I used to think I was an ambitious person, but the older I get the less that appeals to me. I like many of my peers was a high-achieving or “gifted” child in school. I was one of the lucky ones for who the current American Public Education system wasn’t actively inhibiting me from learning. I managed to do pretty well throughout grade school. (Especially in elementary/middle school, high school AP Calculus was a different story.) I was also someone who was encouraged to go to college, ever since I can remember. I actually can recall a conversation where my mom was talking about a relative that wasn’t going to college and I remember her making it clear that that wasn’t an option for me. College was always expected. And I didn’t object! Like I said, I was good at school and I had always been pretty excited for college.
I was a high achiever, I thrived on doing well in school, I had a minor superiority complex due to being in advanced and AP classes. I was privileged and I genuinely enjoyed (and still do enjoy) learning. College was another story. College is a lot less structured and your environment greatly determines your mental well-being. College was hard. I still did quite well, but naturally, the classes I was not invested in, I didn’t do well in. It didn’t come as naturally to me as before. I had to actually learn how to study. My story is not unique, a lot of Gen Z/Millennials will likely mention a similar experience.
Around this time I also realized something about myself. The normal life I had imagined for myself, post college, working in communications/marketing somewhere, climbing the corporate ladder started to not sound so appealing. This feeling only intensified after my first job. And now, as I sit here typing I know corporate life does not appeal to me.
The inspiration for this blog actually came to me as I was scrolling on LinkedIn and I realized that that entire platform exists as a place for professionals to connect with their colleagues, share industry insights and develop professionally. For some people, they absolutely thrive in this setting. People love networking events, they love connecting with others, they love becoming thought leaders or listening to thought leaders and as I sat back and reflected on that entire world that exists, I just felt so underwhelmed and honestly, a little bit frustrated with myself. It doesn’t appeal to me, it moderately stresses me out, and it definitely confuses me.
I am passionate about things. I love world-building and creating, I love the arts, music, dance, film, and books. I love nerdy things, like podcasts and dungeons and dragons, and podcasts about dungeons and dragons. But the online (and offline) behemoth of professional development holds no intrigue for me. The place where the “thought leaders” of my interests gather is TikTok and Twitter and YouTube, and back in the olden days, Tumblr. However, in my day to day life, I work in marketing. And logically, I should be cultivating a following on LinkedIn and engaging with other marketers. You know, networking.

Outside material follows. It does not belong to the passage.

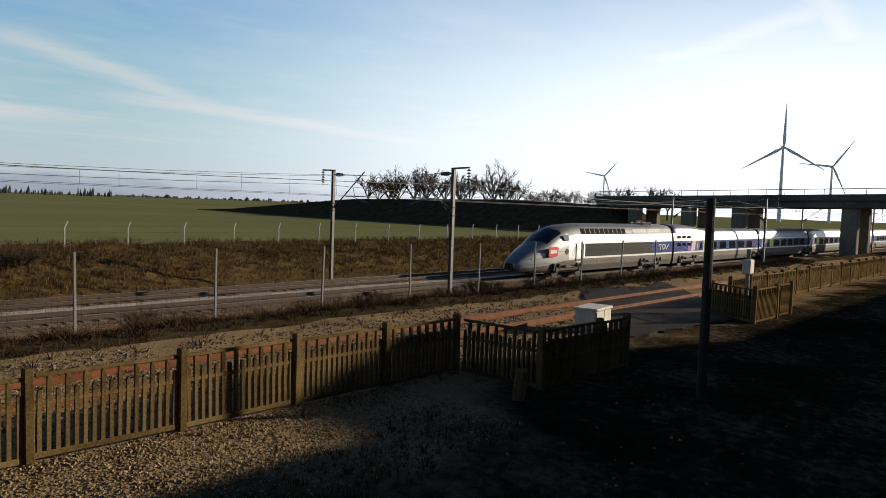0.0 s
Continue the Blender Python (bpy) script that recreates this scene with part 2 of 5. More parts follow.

But this doesn’t appeal to me. Now, sometimes, my chosen career field really manages to spark my interest. When I’m specifically working on social media campaigns and strategy I get pretty invested. I’ve recently started a project to amp up interest in a start-up that we’re working with and building that plan from the ground up is interesting. I find influencer marketing to be fascinating. I really am interested in the microcosms online and finding a company’s niche and making it work for them. I enjoy planning content (especially when I have buy-in from a client and they collaborate alongside me) But a lot of other aspects don’t appeal to me as much. The problem is, the stars only rarely align in such a way as these I’ve mentioned.
I don’t have a solution for this, but I’ve decided recently to try and develop a social campaign strategy for myself. I want to try to apply the things I do in my career to my personal channel and see what happens. I think it might be fun and I’ve literally never considered doing it until now, which is kind of odd. Part of my goal this year was to be more creative so this is me trying to do that. I really want to try to churn out some content and see what comes of it. One of the major obstacles of this is that I am terrified of self-promotion and putting myself out there. I’m genuinely scared of doing it. I worry too much about what people think of me. So this challenge is two-fold: Apply the techniques I use in my every day job to my own personal brand, and be brave enough to put myself out there and not care what people think. Here goes nothing.